Case of the Week: In the Matter of the Administrative Appeal of Stephanie Toussaint

LandlordsNY Member

LandlordsNY Member

For the sake of posterity, this post should begin with the following caveat: The decision following accurately represents the law as it applies to preferential rent as of January 2019. It is likely that the law will be changed in the June of this year by the passage of legislation (Assembly bill A6285; Senate bill S6527) that will prohibit an owner from raising a preferential rent by an amount more than the legal adjustment approved by the Rent Guidelines Board unless the apartment has been vacated. In other words, the preferential rent will effectively be the legal rent until the tenant leaves. Only then will landlords be able to raise the rent back to the legal level.

As the law stands now, however, landlords are allowed to offer a preferential rent to a tenant, and to then raise the rent to the legal limit at the time of renewal.

This is precisely what happened in this week’s case. Here are the background facts: The tenant moved into an apartment in Ditmas Park in June 2013. At the time, the owner offered her a preferential rent in the amount of $1,050. Presumably, this was a two-year lease. Also presumably, she then signed a second two-year lease at a preferential rent of $1,100 in 2015.

The landlord offered the tenant a third lease in a timely fashion in the spring of 2017, this time without a preferential rent. Instead, it was the full legal rent of $1,998.26. The tenant did not sign it. Instead, she and the landlord evidently came to an agreement wherein the tenant would pay a rent of $1,700. As of August 1, 2017, the tenant was still paying the landlord $1,700 instead of the full legal rent of $1,998.26. Consequently, the Rent Administrator ordered the landlord to offer the tenant a renewal lease at a rent of $1,700. This order was issued January 31, 2018.

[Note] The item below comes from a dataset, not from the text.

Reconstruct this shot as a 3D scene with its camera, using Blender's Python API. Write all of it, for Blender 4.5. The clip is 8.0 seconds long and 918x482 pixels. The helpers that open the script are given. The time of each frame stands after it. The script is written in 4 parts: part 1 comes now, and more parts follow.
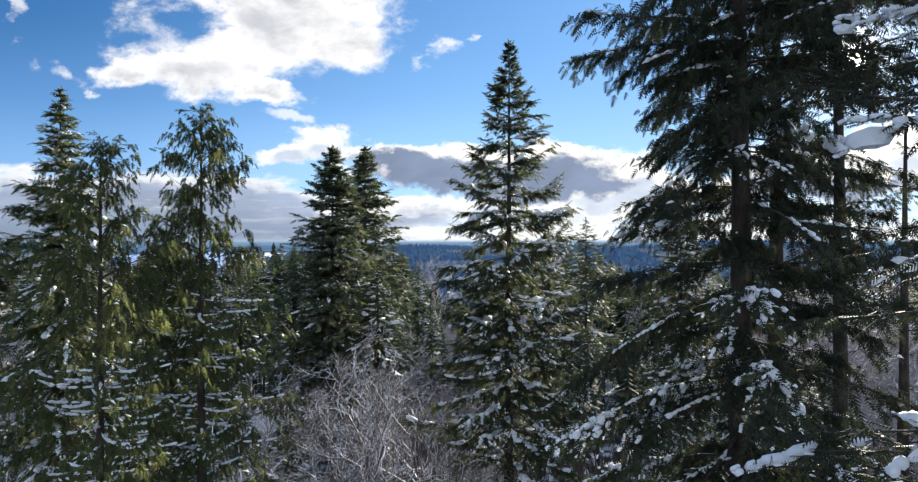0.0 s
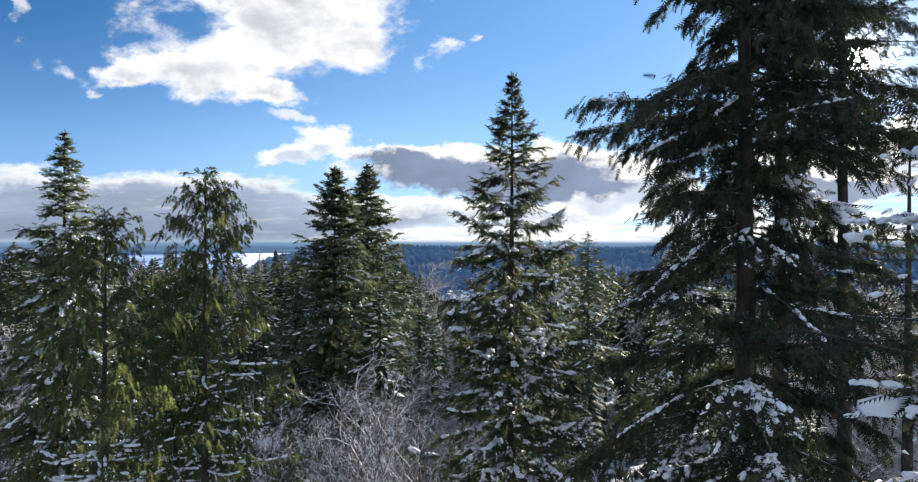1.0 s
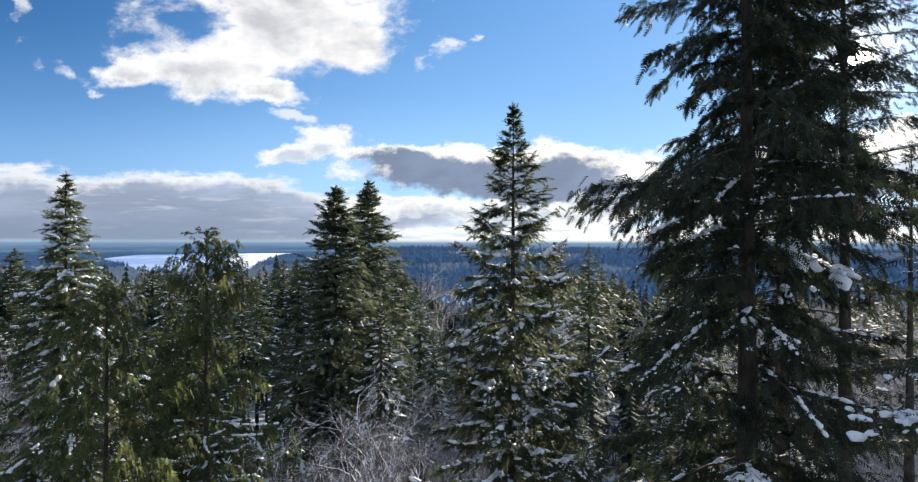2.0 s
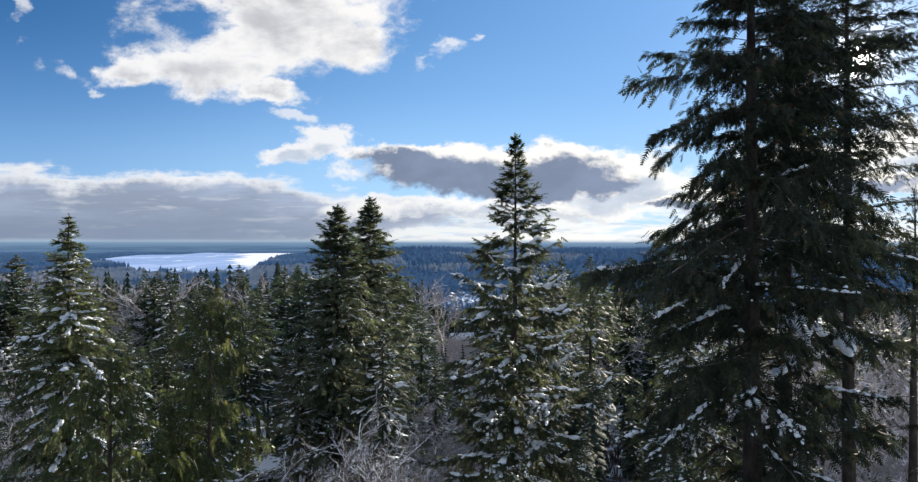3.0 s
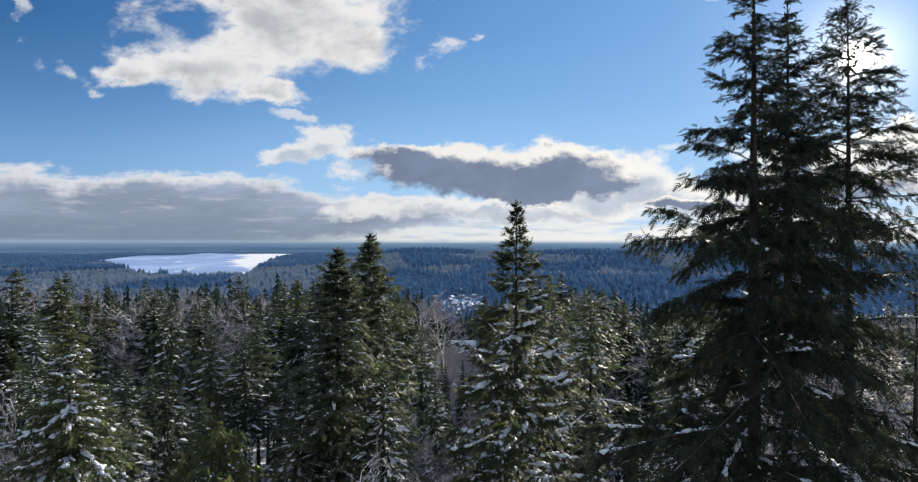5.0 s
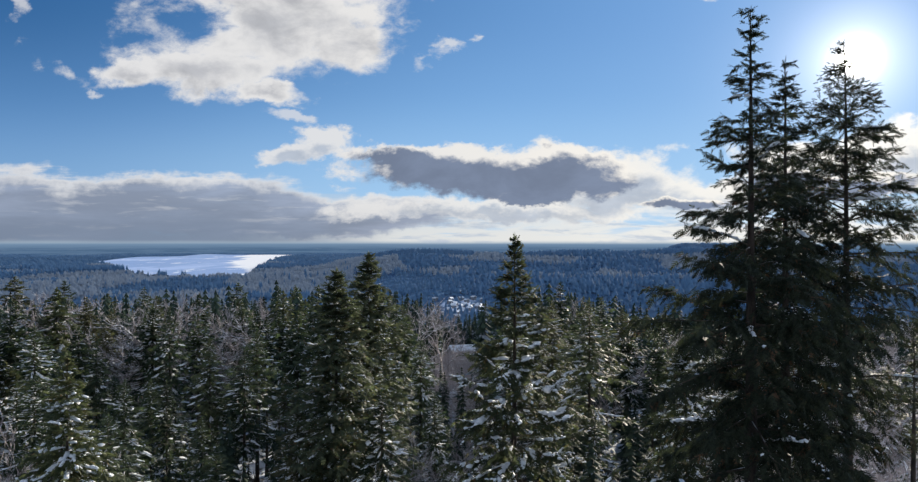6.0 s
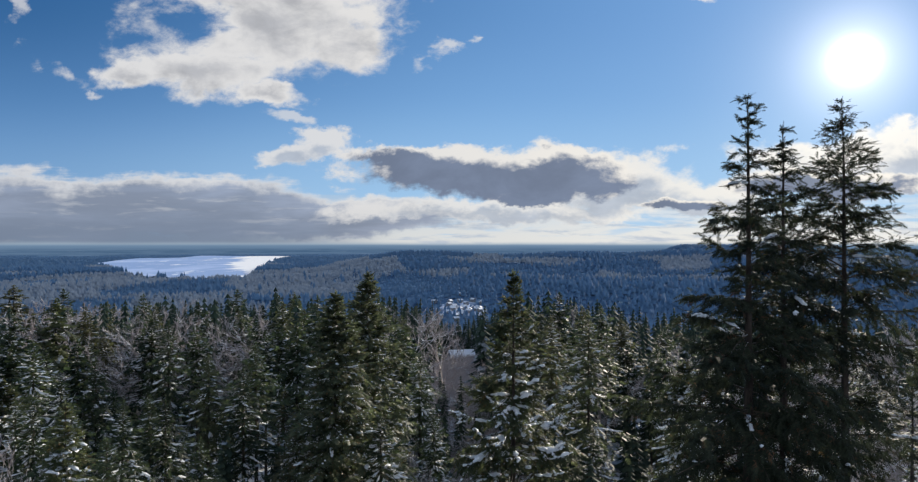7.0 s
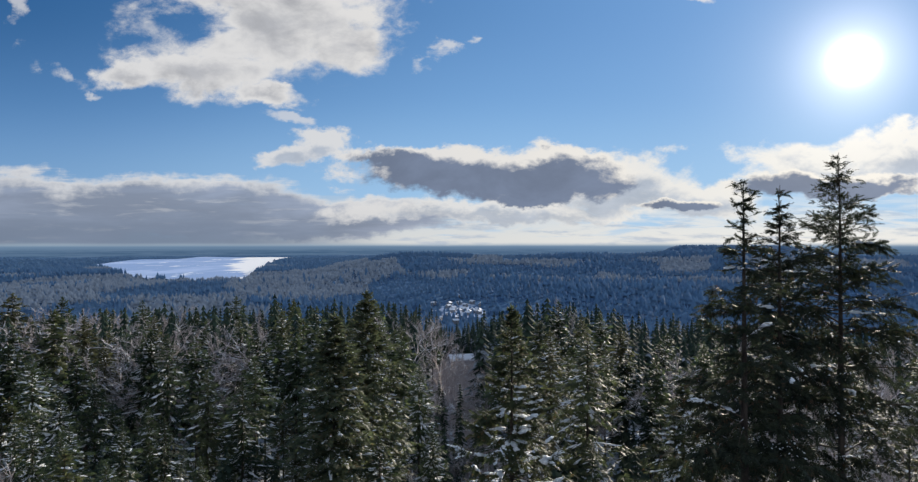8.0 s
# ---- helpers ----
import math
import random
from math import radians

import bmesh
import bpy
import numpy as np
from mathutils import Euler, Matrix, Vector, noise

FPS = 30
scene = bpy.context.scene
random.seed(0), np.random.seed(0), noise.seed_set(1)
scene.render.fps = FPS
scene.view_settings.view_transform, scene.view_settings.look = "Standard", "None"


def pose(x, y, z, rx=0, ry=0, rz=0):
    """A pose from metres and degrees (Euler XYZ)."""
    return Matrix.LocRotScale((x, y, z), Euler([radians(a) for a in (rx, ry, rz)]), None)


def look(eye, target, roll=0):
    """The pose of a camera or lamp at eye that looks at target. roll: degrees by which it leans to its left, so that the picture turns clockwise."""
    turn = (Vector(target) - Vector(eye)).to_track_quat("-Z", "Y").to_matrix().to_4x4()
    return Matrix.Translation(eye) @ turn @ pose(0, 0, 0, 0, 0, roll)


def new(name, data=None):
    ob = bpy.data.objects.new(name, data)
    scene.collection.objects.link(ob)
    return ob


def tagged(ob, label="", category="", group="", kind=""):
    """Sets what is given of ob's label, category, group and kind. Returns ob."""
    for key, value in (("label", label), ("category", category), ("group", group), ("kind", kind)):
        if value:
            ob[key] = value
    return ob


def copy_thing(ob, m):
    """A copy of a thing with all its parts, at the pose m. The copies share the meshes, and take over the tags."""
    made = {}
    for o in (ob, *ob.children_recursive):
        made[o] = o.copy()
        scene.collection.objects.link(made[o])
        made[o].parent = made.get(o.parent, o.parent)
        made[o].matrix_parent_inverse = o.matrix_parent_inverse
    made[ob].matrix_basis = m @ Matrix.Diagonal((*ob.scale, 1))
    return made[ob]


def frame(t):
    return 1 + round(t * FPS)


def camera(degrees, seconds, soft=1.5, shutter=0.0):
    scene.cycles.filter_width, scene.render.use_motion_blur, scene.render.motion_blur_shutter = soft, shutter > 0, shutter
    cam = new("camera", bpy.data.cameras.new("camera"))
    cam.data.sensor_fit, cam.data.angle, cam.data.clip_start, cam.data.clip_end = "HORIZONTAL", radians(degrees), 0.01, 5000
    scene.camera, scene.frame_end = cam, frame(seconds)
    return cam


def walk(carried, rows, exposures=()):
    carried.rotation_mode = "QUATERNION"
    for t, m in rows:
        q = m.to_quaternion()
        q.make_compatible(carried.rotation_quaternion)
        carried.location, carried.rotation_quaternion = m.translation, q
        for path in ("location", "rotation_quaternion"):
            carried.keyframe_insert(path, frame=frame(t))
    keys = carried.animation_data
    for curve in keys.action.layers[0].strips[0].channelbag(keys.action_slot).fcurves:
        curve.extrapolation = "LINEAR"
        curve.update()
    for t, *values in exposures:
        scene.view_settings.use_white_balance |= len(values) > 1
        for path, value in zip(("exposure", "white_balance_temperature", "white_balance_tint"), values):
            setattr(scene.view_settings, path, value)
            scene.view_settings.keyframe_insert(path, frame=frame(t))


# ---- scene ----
# A small aircraft lifts straight up beside tall firs over a snowy valley.
EYE = 18.0
cam = camera(66.0, 8.0, soft=1.25)
ROWS = [
    (0, 0.136, -0.017, -0.000, 0.000, 0.015, 0.023),
    (0.5, 0.130, -0.022, 0.909, 0.062, 0.030, -0.019),
    (1, 0.068, -0.021, 1.826, 0.124, 0.045, -0.078),
    (1.5, 0.063, -0.018, 2.706, 0.159, 0.048, -0.104),
    (3, -0.031, 0.010, 5.354, 0.258, 0.005, -0.089),
    (3.5, -0.079, 0.028, 6.281, 0.279, 0.000, -0.082),
    (4, -0.098, 0.028, 7.243, 0.280, 0.001, -0.089),
    (4.5, -0.099, 0.025, 8.209, 0.268, 0.004, -0.093),
    (6, -0.056, 0.027, 11.093, 0.169, 0.046, -0.051),
    (6.5, -0.038, 0.029, 12.074, 0.139, 0.086, -0.042),
    (7, -0.024, 0.017, 13.059, 0.113, 0.123, -0.036),
    (7.5, 0.002, -0.019, 14.034, 0.082, 0.151, -0.014),
    (8, 0.027, -0.067, 15.000, 0.055, 0.175, 0.021),
]
walk(cam, [(t, pose(x, y, EYE + z, 90 + pitch, roll, yaw)) for t, x, y, z, yaw, pitch, roll in ROWS],
     exposures=[(0.0, 1.52), (1.5, 1.47), (3.5, 1.23), (6.0, 1.0), (8.0, 0.88)])

# ---------------------------------------------------------------- sky and sun
SUN_AZ, SUN_EL = radians(29.1), radians(12.7)
SUN_DIR = Vector((math.sin(SUN_AZ) * math.cos(SUN_EL), math.cos(SUN_AZ) * math.cos(SUN_EL), math.sin(SUN_EL)))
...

The tenant filed a Petition for Administrative Review asserting that the vacancy lease did not explicitly state that the initial amount she paid in rent, $1,050, was preferential. She also assert that she never received the RA-LR1 worksheet. Neither issue was raised at the initial hearing. Furthermore, the landlord had already submitted a preferential rent rider that had been signed by the tenant in 2013 and the landlord had claimed, without being contradicted by the tenant, that tenant had been provided with the RA-LR1 worksheet at the time she moved in. The tenant's claims were also contradicted by the vacancy lease, which has been submitted by the landlord as evidence, which clearly showed that the tenant had been provided with the following information: That the tenant who had lived in the unit before her had paid $1,596 in rent, that the landlord was entitled to a 20 percent vacancy increase following the previous tenant's departure, and that the $1,050 initially paid by the current tenant was a preferential rent.

Because the landlord clearly differentiated between the legal rent and the preferential rent, the tenant was not entitled to treat the preferential rent like the legal rent. By an order filed on October 11, 2018, the tenant’s petition was denied, and the Rent Administrator’s order was affirmed.

What to take away: Raising the rent on a stabilized unit by 80 percent will soon be illegal.